Sarah Craft, one of my talented colleagues (I am fortunate to have many), recently authored a best practices guide for effective Citizen Engagement. Sarah came to the League from the acclaimed Detroit Soup. She works with community and civic leaders across Michigan to foster positive engagement. The guide is worth a look. From the introduction:
“Civic engagement is challenging, but without it, American communities wouldn’t be what they are today. The country’s history and representative democracy depends on people to identify, address, and resolve community issues. Why should we be concerned about engaging a variety of people in civic problem-solving?
- Engagement is good for the community.
- Engagement aids organizational capacity.
- Engagement eases implementation.
- Engagement can be the best part of your day.
The best practices list below was derived from the experiences of planners, directors, and community organizers across Michigan who want to encourage all communities to do more and better engagement.

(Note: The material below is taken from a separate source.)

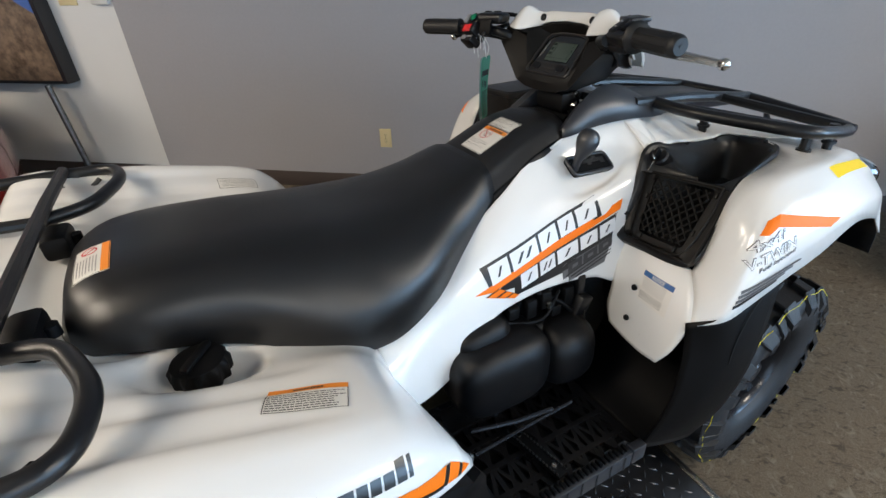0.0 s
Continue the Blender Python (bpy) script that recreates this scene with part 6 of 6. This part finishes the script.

In our Civic Engagement Best Practices guidebook, each recommendation is paired with a specific, but brief, Michigan case study to serve as an example and networking opportunity. All case studies have a direct point of contact and these experts have agreed to enhance a community of practice around engagement. Readers and practitioners are encouraged to learn more, reach out, and share stories so others can implement similar strategies in their own communities.”
There are great examples to check out from Grand Rapids, Salt Lake City and elsewhere as well as links to research from the National League of Cities and the Knight Foundation. Really good stuff.